== Directions ==
Within the material below, locate the line with "# ---- helpers" and the line with "ob[key] = value", then return those two lines and all lines between them, exactly as written.

::: Data block :::

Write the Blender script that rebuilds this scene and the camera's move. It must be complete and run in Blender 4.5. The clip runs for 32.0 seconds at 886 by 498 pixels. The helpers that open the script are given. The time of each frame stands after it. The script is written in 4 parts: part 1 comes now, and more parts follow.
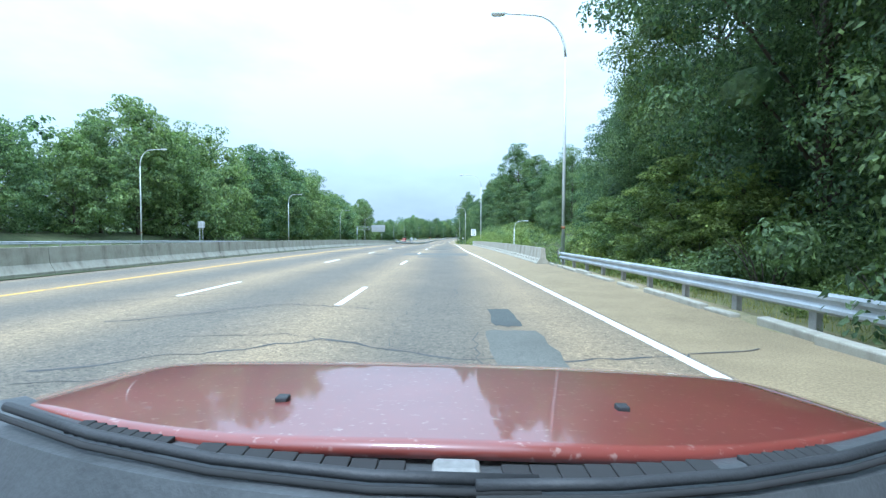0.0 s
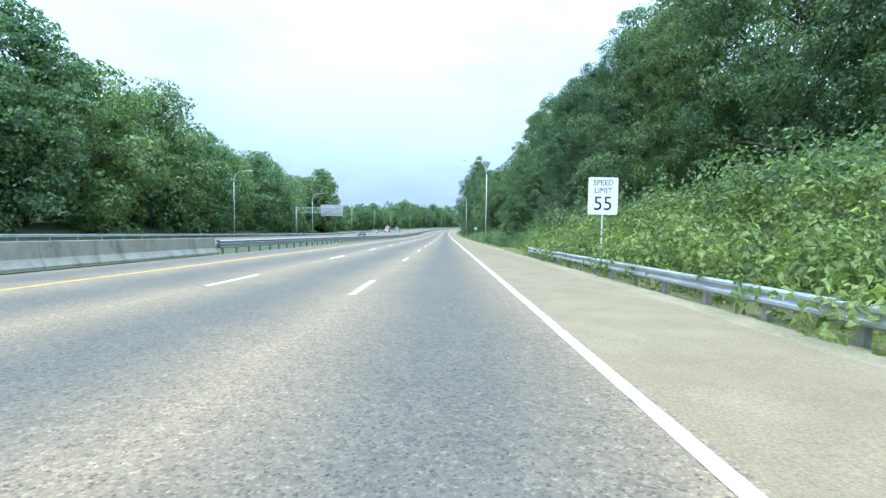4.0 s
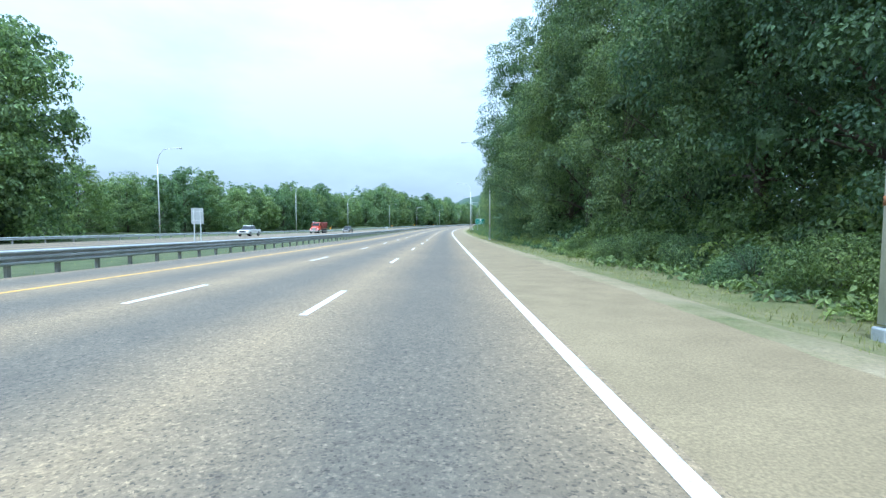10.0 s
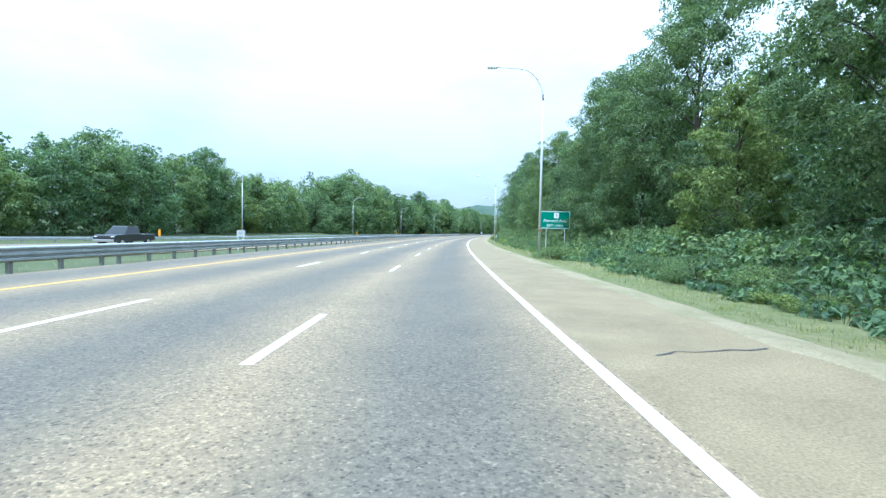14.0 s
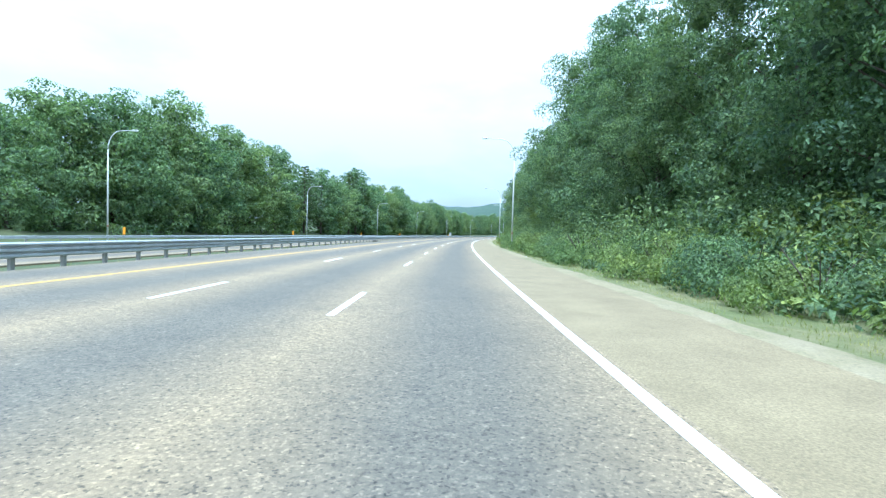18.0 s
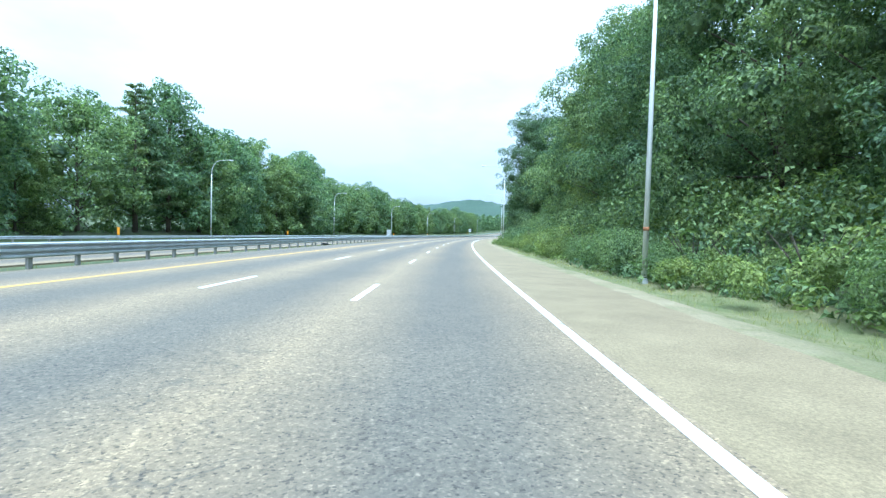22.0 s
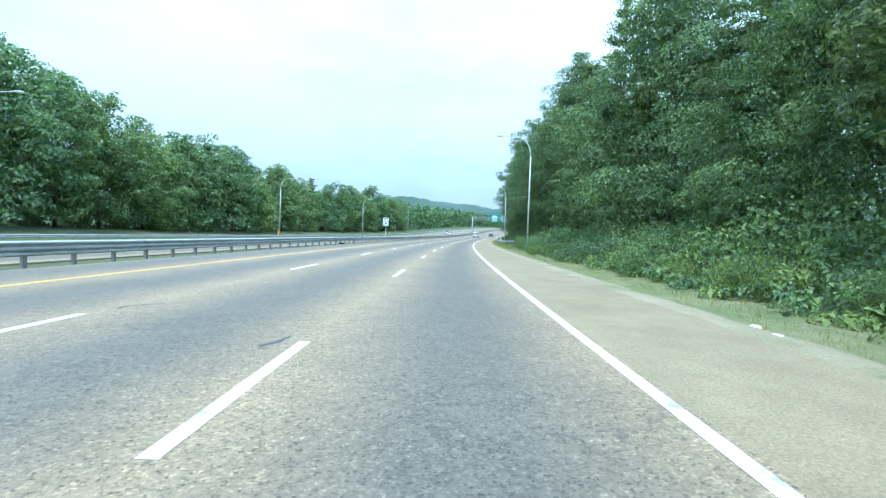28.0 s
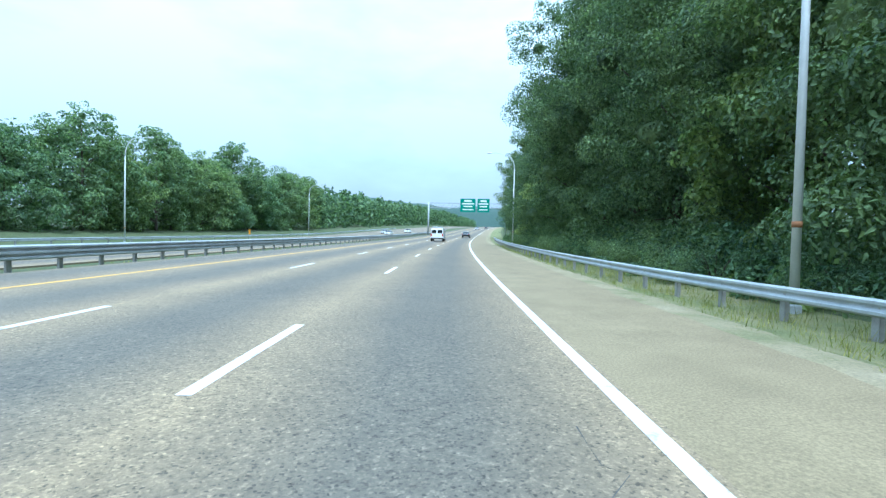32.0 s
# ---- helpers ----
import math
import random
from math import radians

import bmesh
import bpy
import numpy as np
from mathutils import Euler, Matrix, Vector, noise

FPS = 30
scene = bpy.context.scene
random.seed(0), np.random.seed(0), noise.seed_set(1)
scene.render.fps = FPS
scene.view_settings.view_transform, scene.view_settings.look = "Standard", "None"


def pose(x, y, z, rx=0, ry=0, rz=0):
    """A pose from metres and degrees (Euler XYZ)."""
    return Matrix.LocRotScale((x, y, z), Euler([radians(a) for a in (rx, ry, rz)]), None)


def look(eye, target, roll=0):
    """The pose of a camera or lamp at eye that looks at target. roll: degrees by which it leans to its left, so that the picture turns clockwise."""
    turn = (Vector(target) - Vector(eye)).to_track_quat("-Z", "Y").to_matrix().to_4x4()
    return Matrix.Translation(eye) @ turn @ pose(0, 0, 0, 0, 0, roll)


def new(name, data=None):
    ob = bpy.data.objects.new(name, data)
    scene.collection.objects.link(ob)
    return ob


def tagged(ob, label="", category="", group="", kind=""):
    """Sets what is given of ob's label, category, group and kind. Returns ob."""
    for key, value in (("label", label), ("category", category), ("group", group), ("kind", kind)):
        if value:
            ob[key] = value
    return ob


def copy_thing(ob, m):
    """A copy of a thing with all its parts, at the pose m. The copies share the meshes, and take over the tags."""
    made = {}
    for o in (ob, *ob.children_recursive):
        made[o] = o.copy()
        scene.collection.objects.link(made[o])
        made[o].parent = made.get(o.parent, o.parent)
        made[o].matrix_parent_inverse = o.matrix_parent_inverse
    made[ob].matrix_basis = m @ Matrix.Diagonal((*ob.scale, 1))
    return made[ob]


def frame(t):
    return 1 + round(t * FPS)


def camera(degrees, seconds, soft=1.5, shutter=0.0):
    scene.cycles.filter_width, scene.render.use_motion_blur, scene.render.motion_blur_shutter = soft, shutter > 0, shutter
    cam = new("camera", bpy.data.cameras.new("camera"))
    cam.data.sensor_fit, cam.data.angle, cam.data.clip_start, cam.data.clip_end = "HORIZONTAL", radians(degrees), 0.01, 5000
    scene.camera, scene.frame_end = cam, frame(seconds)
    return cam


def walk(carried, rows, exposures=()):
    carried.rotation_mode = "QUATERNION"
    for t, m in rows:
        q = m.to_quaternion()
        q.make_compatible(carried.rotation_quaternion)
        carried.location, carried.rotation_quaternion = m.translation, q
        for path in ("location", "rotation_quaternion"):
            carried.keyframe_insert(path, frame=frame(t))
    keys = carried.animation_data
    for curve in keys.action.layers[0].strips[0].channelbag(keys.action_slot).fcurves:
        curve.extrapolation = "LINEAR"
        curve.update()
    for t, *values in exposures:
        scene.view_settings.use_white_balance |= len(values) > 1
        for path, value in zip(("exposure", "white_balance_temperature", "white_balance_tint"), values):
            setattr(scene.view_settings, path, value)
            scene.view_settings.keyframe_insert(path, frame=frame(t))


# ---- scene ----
# The road's line: stations along the road in metres (s), offsets to its right (d), heights above it (h).
S0, S1 = -400, 2400
KAPPA = ((-400, 0.0), (318, 0.0), (372, 0.00086), (905, 0.00086), (985, 0.0002), (2400, 0.0))
GRADE = ((-400, 0.006), (-20, 0.001), (40, -0.013), (110, -0.026), (200, -0.026), (280, -0.017), (360, -0.007),
         (450, -0.003), (800, 0.0), (900, 0.012), (1000, 0.034), (1250, 0.03), (1400, 0.0), (2400, 0.0))


def ramp(table, s):
    """A table of stations and values, read between its rows."""
    return float(np.interp(s, [r[0] for r in table], [r[1] for r in table]))


def road_line():
    x = y = z = turn = 0.0
    line = {}
    for s in range(0, S1 + 1):
        line[s] = (x, y, z, turn)
        turn += ramp(KAPPA, s + 0.5)
        x, y, z = x + math.sin(turn), y + math.cos(turn), z + ramp(GRADE, s + 0.5)
    z = 0.0
    for s in range(-1, S0 - 1, -1):
        z -= ramp(GRADE, s + 0.5)
        line[s] = (0.0, float(s), z, 0.0)
    return line


LINE = road_line()


def base(s):
    s = min(max(s, S0), S1 - 0.001)
    i = math.floor(s)
    a, b, k = LINE[i], LINE[i + 1], s - i
    return [p + (q - p) * k for p, q in zip(a, b)]


# how far the opposite carriageway lies below this one
LOWER = ((-400, 0.0), (330, 0.0), (420, 0.6), (960, 0.6), (1100, 0.0), (2400, 0.0))


def P(s, d, h=0.0):
    """The place at station s, d to the right of the driven line, h above the road."""
    x, y, z, turn = base(s)
    if d < -14:
        k = min(1.0, (-14 - d) / 5)
        z -= ramp(LOWER, s) * k * k * (3 - 2 * k)
    return Vector((x + d * math.cos(turn), y - d * math.sin(turn), z + h))


def heading(s):
    """Degrees by which the road points left of north at s."""
    return -math.degrees(base(s)[3])


def at(s, d, h=0.0, turn=0.0):
    """A pose at that place: its y along the road, its x to the right."""
    p = P(s, d, h)
    return pose(p.x, p.y, p.z, 0, 0, heading(s) + turn)


# ---- camera ----
cam = camera(86, 32.0, soft=1.4)
EYE = 1.355
# seconds, station, offset, turn to the left, tilt, roll in degrees
RIDE = [
    (0, 0.0, 0.036, 0.52, -1.90, 0.21), (1, 23.2, 0.005, 0.45, -1.94, 0.70), (2, 47.4, -0.175, 0.34, -1.86, 0.95),
    (3, 72.2, -0.070, 0.29, -2.14, 0.93), (4.5, 108.4, -0.024, 0.31, -1.93, 0.76), (6, 144.8, 0.022, 0.32, -1.71, 0.59),
    (7, 169.1, 0.043, 0.28, -1.84, 0.23), (8, 194.5, 0.055, 0.28, -2.01, 0.13), (9, 219.4, 0.118, 0.36, -1.99, 0.05),
    (10, 245.2, 0.263, 0.35, -2.23, -0.07), (11, 270.2, 0.208, 0.29, -2.05, 0.05), (12, 295.0, 0.144, 0.27, -1.86, 0.34),
    (13, 321.1, 0.037, 0.21, -1.74, 0.71), (14, 345.5, -0.030, 0.18, -1.71, 1.15), (15.5, 385.2, -0.071, 0.21, -1.75, 1.33),
    (17, 425.2, -0.111, 0.24, -1.79, 1.50), (18, 452.4, -0.169, 0.31, -1.75, 1.68), (19, 478.6, -0.234, 0.33, -1.72, 1.71),
    (20, 506.2, -0.160, 0.30, -1.69, 1.58), (21, 532.8, -0.056, 0.32, -1.76, 1.55), (22, 560.4, -0.197, 0.31, -1.76, 1.63),
    (23, 588.4, -0.267, 0.29, -1.69, 1.63), (24, 615.1, -0.195, 0.34, -1.60, 1.71), (25, 643.5, -0.173, 0.37, -1.75, 1.87),
    (26.5, 684.8, -0.252, 0.35, -1.71, 1.94), (28, 725.5, -0.330, 0.33, -1.66, 2.00), (29, 752.6, -0.274, 0.29, -1.74, 1.92),
    (30, 780.1, -0.010, 0.29, -1.74, 1.71), (31, 806.4, -0.046, 0.27, -1.74, 1.60), (32, 834.1, 0.094, 0.27, -1.68, 1.30),
]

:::

== Answer to this task ==
# ---- helpers ----
import math
import random
from math import radians

import bmesh
import bpy
import numpy as np
from mathutils import Euler, Matrix, Vector, noise

FPS = 30
scene = bpy.context.scene
random.seed(0), np.random.seed(0), noise.seed_set(1)
scene.render.fps = FPS
scene.view_settings.view_transform, scene.view_settings.look = "Standard", "None"


def pose(x, y, z, rx=0, ry=0, rz=0):
    """A pose from metres and degrees (Euler XYZ)."""
    return Matrix.LocRotScale((x, y, z), Euler([radians(a) for a in (rx, ry, rz)]), None)


def look(eye, target, roll=0):
    """The pose of a camera or lamp at eye that looks at target. roll: degrees by which it leans to its left, so that the picture turns clockwise."""
    turn = (Vector(target) - Vector(eye)).to_track_quat("-Z", "Y").to_matrix().to_4x4()
    return Matrix.Translation(eye) @ turn @ pose(0, 0, 0, 0, 0, roll)


def new(name, data=None):
    ob = bpy.data.objects.new(name, data)
    scene.collection.objects.link(ob)
    return ob


def tagged(ob, label="", category="", group="", kind=""):
    """Sets what is given of ob's label, category, group and kind. Returns ob."""
    for key, value in (("label", label), ("category", category), ("group", group), ("kind", kind)):
        if value:
            ob[key] = value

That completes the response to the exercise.